My scraper stuck, what to do?

I have scrapper: https://morph.io/IvanGoncharov/ProgrammableWeb
It stuck yesterday, “Stop scraper” doesn’t work.
What should I do?

1 Like

Thanks for opening this thread and sorry about this problem :frowning: We’ve got an unresolved issue where scrapers can be killed by a backend process and then get stuck.

I’ve manually unstuck your scraper :smile: If anyone else has this problem, just post a message here and we can look into it until it’s properly resolved.

Thanks.
Can I workaround it on my side?
Why backend tries to kill scraper? It some kind of timeout?

Not currently but you should be able to, we just need to develop a solution.

It’s not a timeout, it’s a bug in the underlying backend that we haven’t solved. From time to time, memory of the background process blows out, possibly due to this, which either results in restarting the queue (which has its own problems) or sometimes scrapers get orphaned like your one.

We need two fixes - one that means scraper never appears “stuck” like this, and one that fixes the underlying backend issue so it doesn’t happen in the first place.

Hello, 4 of my scrapers got stuck xD.

Can you please stop them?

Looks like we had quite a few stuck scrapers. I’ve re-added them to the queue so they should start finishing up.

Hi, one of my scrapers got stuck as well. Its called appex_tagline, could you stop it for me please? Thanks so much!

Also, is there a way to avoid getting stuck again?

Hi @jennyj5, I can’t see the scraper any more so I assume you deleted it.

Ideally scrapers should never get stuck, it’s just a bug in morph.io not with your scraper.

Hi, I think my scraper is stuck… Could you check it and stop it for me please?

sp_DFT004_DFT_gov

@woodbine That’s fixed.

Hello henare,

can you fix my stucked scraper, please?

https://morph.io/arasabbasi/behesht_zahra_5

I am still missing about 2000 entries. So if you unstuck it and i scrape the rest, I would be not coming back for asking to fix my scrapers ;)…

Thank you

Sorted. Luckily it’s been happening a lot less lately because of some other fixes we made.

I always meant to ask @arasabbasi, what’s the data you’re scraping and what are you using it for?

Hello henare,

thank you for your support.

I am scraping the databases of some iranian graveyards. Searching in them is not so easy. e.g. I couldnt find my greatgreatgrandmother and my greatgrandfather, even though I knew how their name was spelled and where they are buried. Now I have the database of behesht zahra (=Garden of Zahra) graveyard in Tehran.
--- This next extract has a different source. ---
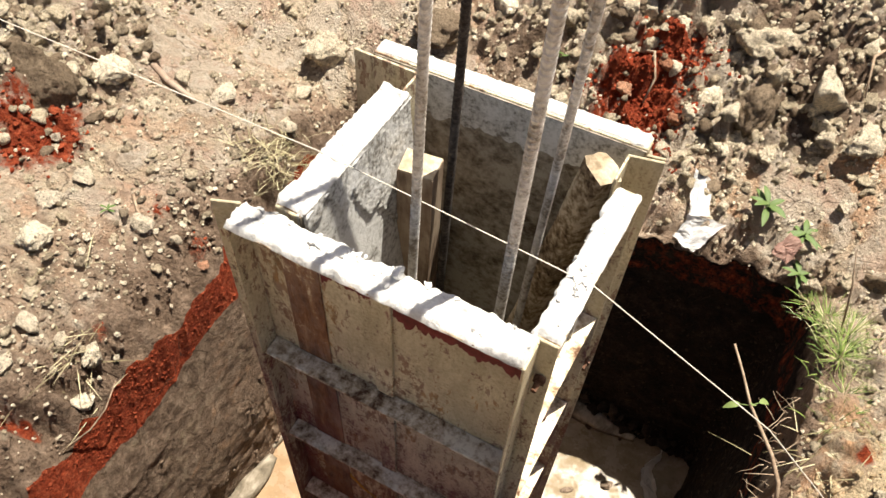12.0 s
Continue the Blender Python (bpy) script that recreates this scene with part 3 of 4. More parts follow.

I will try to scrape some other cemetery databases too and share them with others, who have iranian ancestors. Maybe I give that to some Iranistik Institutes here in germany… maybe they are interested in that…

1 Like

@henare
My scraper stucked one more time:
IvanGoncharov/API_specifications
It’s stucked for 12 hours already and don’t react on “Stop scraper” button.

I’ve given it a kick and it’s fixed now.

Hi,
quite a few of my scrapers seem to be getting stuck! I don’t know if it is something in my code, but a few used to be running okay and have started getting stuck without any changes. Some have even run for over a week, and are unresponsive to the stop. Thank you!

Hi @ErinClark, it’s almost certainly not your code but a long standing issue in morph.io.

I’ve once again done a manual fix. Because we’re so busy with other projects we’re looking to get some outside help to keep developing morph.io and fix this issue once and for all.

Thank you for the fix!

1 Like

I’ve once again done a manual fix. Because we’re so busy with other projects we’re looking to get some outside help to keep developing morph.io and fix this issue once and for all.

Hi @henare,

My project heavily depends on morph.io for daily scraping.
And I would love to help but I don’t have any Ruby knowledge.

Instead, I can ask users of my project to help in Gitter and Twitter.
Can you please write a document or blog and describe what kind of help do you need?

I also think that there are other people willing to help they just don’t know how.
I strongly suggest you add this message on top of README file and as a banner on morph.io itself.

IMHO, even if it’s an open-source project you still have some responsibilities to your users.
If you don’t enough resources to maintain it’s operation, you should ask your community to help.
And the fact that I don’t see any mention of this problem on the main page is very disturbing.